I was six years old and in our living room was a big black garbage bag full of my birthday presents. It was ugly and beautiful at the same time because I knew that every item in it was for me, to celebrate my birth. I stretched my body out on the carpet in front of that bag, staring at the odd corners and panels of the wrapped presents as they poked at me, temptingly. My mother relented to my nonstop questions and let me open one gift. The first birthday gift I remember. It was a set of bangle bracelets and hair combs in rainbow plastic. I found one last comb in my bathroom drawer when I was moving out of my parents house. I remember none of the other tempting gifts in that bag.
I was ten, finally at a critical age that I had been looking forward too. I use to watch Shirley Temple movies as often as they came on AMC. In The Little Princess, she makes a comment about turning ten and says that she is finally in the double digits. I squirreled away that phrase for years, and right after I blew all ten candles out on my cake, I declared ( just like Shirley) I am FINALLY in the double digits! My Dad laughed and laughed, my mom sliced my cake and piled all ten candles on the side for me to lick the icing off of.
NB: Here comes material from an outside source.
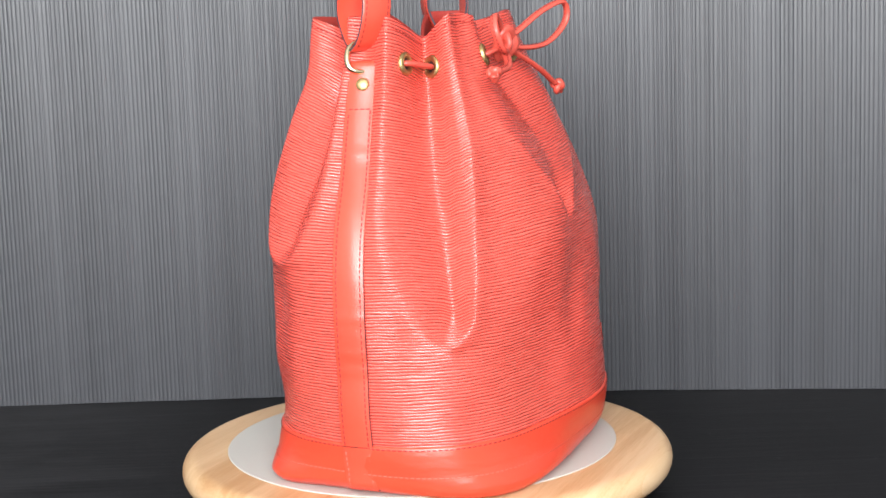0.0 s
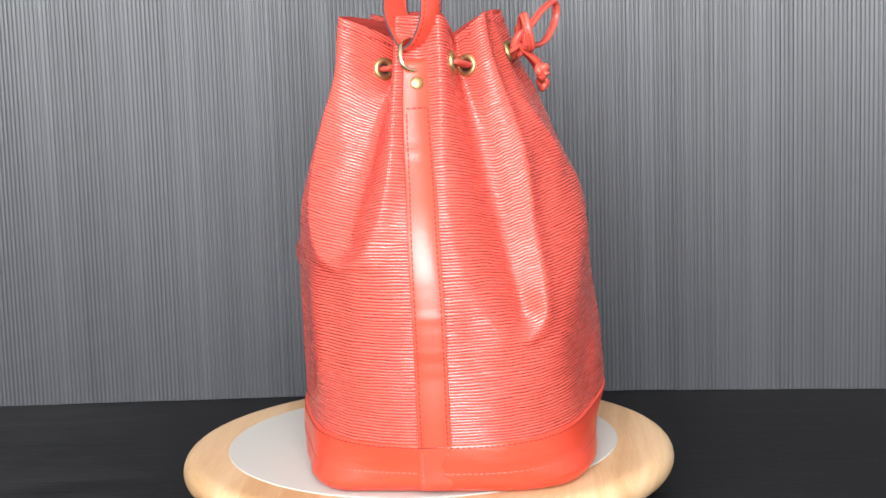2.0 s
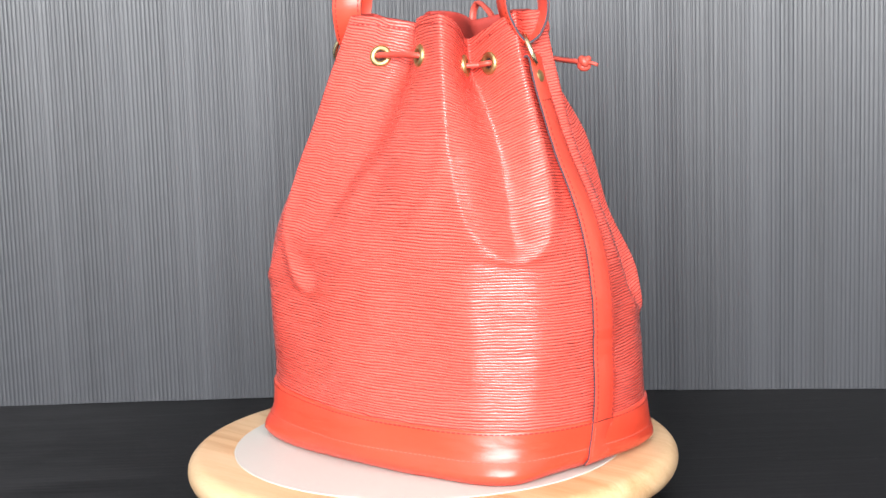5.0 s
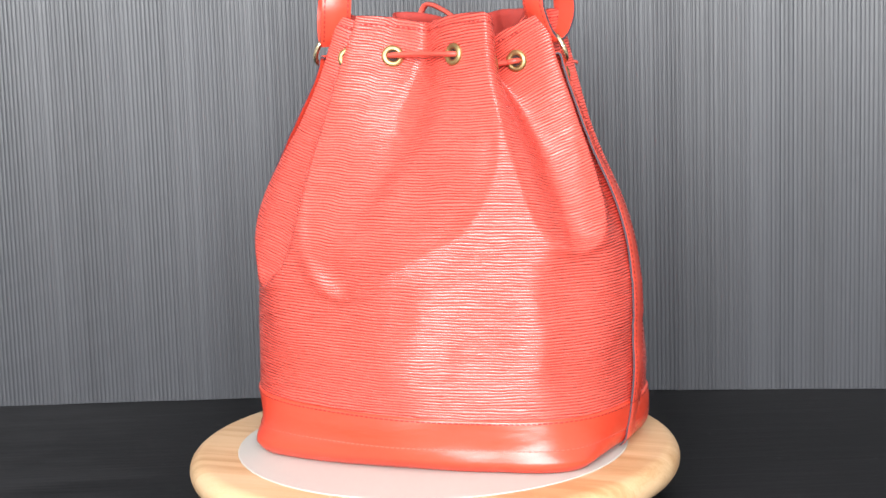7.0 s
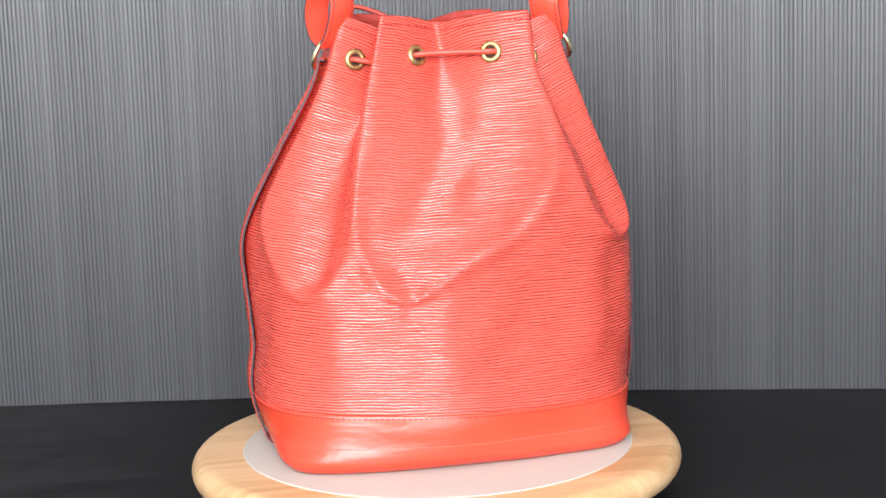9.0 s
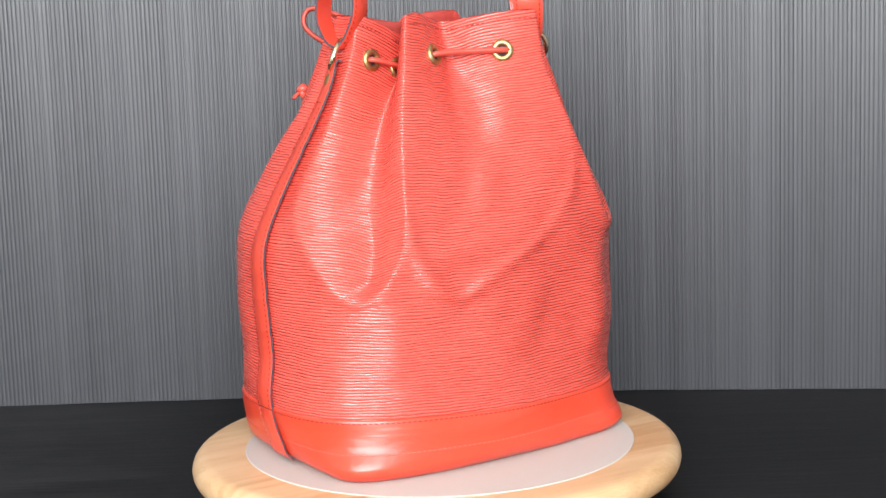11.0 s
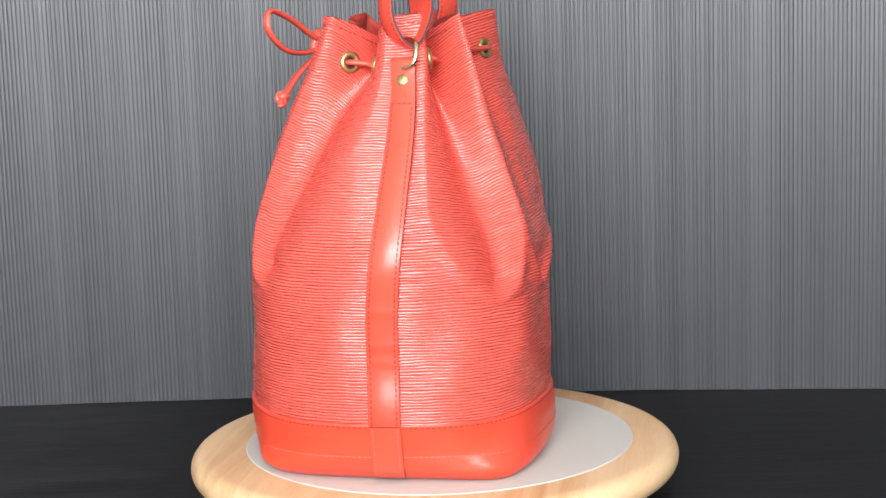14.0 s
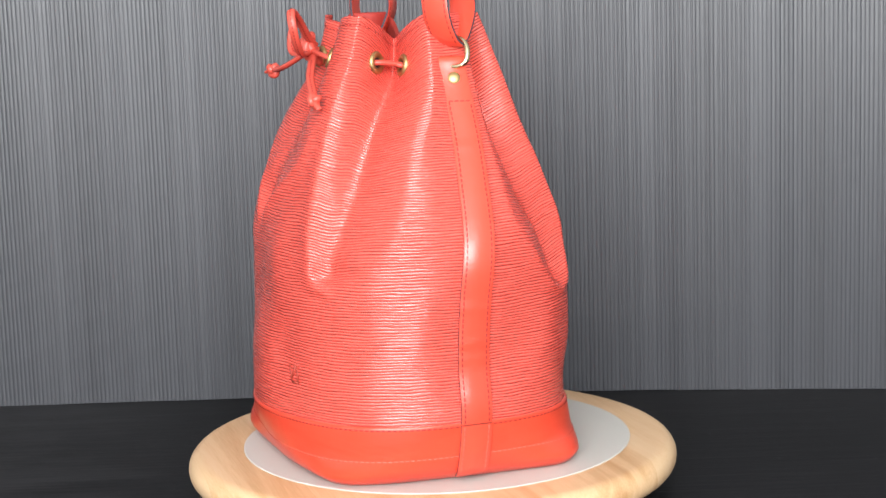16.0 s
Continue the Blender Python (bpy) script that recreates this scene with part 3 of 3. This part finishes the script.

I was fourteen and having a sleepover. It was perfect in that Sweet Valley High way. My friends, fun movies, Ojai boards and ghost stories. I had only requested one thing, an ice cream cake. My mom picked it up and because she had just stocked up the freezer she placed the frozen cake in the fridge instead of making space in the freezer. When it came time to cut the cake, we took it out of the fridge, popped open the pink bakery box and a flood of melted ice cream and ruined icing flowers flowed off the counter and onto the floor. We let our dog eat up the mess. I think I still am mad about that cake.
I was sixteen, my first birthday with a boyfriend ( Casey). In between drama and math I went to his locker to retrieve a book. His locker was in the middle of the campus and my was buried by the weight lifting room, so I used his locker for all of my junior year. I opened the door with its squeaky hinge and inside was a single rose, pink and yellow, perfect. Later there was dinner in front of the fireplace with a meal he cooked himself and his sweet family trying to sneak by on the way to the garage so we could celebrate alone. I still remember the smile on my (now) brother in laws little face at the candle light and fire place.
I was twenty one and finally able to order a drink, legally. I went to an Irish pub, ordered a Black and Tan, spit it out, and promptly ordered a strawberry margarita. I still can't drink Black and Tans, even though I think I want too. It was early afternoon and the entire day was planned out as a boozey introduction to my new age. I don't remember if we drank ourselves into oblivion, but I do remember placing my perfect pink drink on an old bar coaster in an out of place bar. It was so very like me.
I was twenty three, a new mom, with 2 month old Alex by my side. I remember nothing of the day except laying in my bed with Alex in the early morning, tracing his face and thinking that I was ten years younger than my mom was when she had me. I still think of Alex's birthday as being 2 months and a smidge more before mine.
I was thirty and not quite stressing about changing the first digit of my age, but stressing a little bit. I was leaving my twenties, sad to lose that youth. But I had done SO MUCH in my twenties, had a baby, got married, moved to Texas, bought a house, started our own business, but all of a sudden I was thirty. That number stuck in my head for months and months. A label of age. All of a sudden wrinkles, weight, mom jeans, and thinking that I was old was on my mind.
Last year I was thirty three, a birthday that is non monumental, just a number, a neatly organized match set number. My day was full of work and tae kwon do for Alex, Casey was on a trip, and my day glazed by. I was at that point when my birthday seemed more like a time to set goals then to celebrate, so I made a list of 33 things to do in my 33rd birth year. I don't even think I tackled a tenth of that list. But oh what fun I had making it!
Today, I am thirty four. And I can't wait to write what the day will bring me.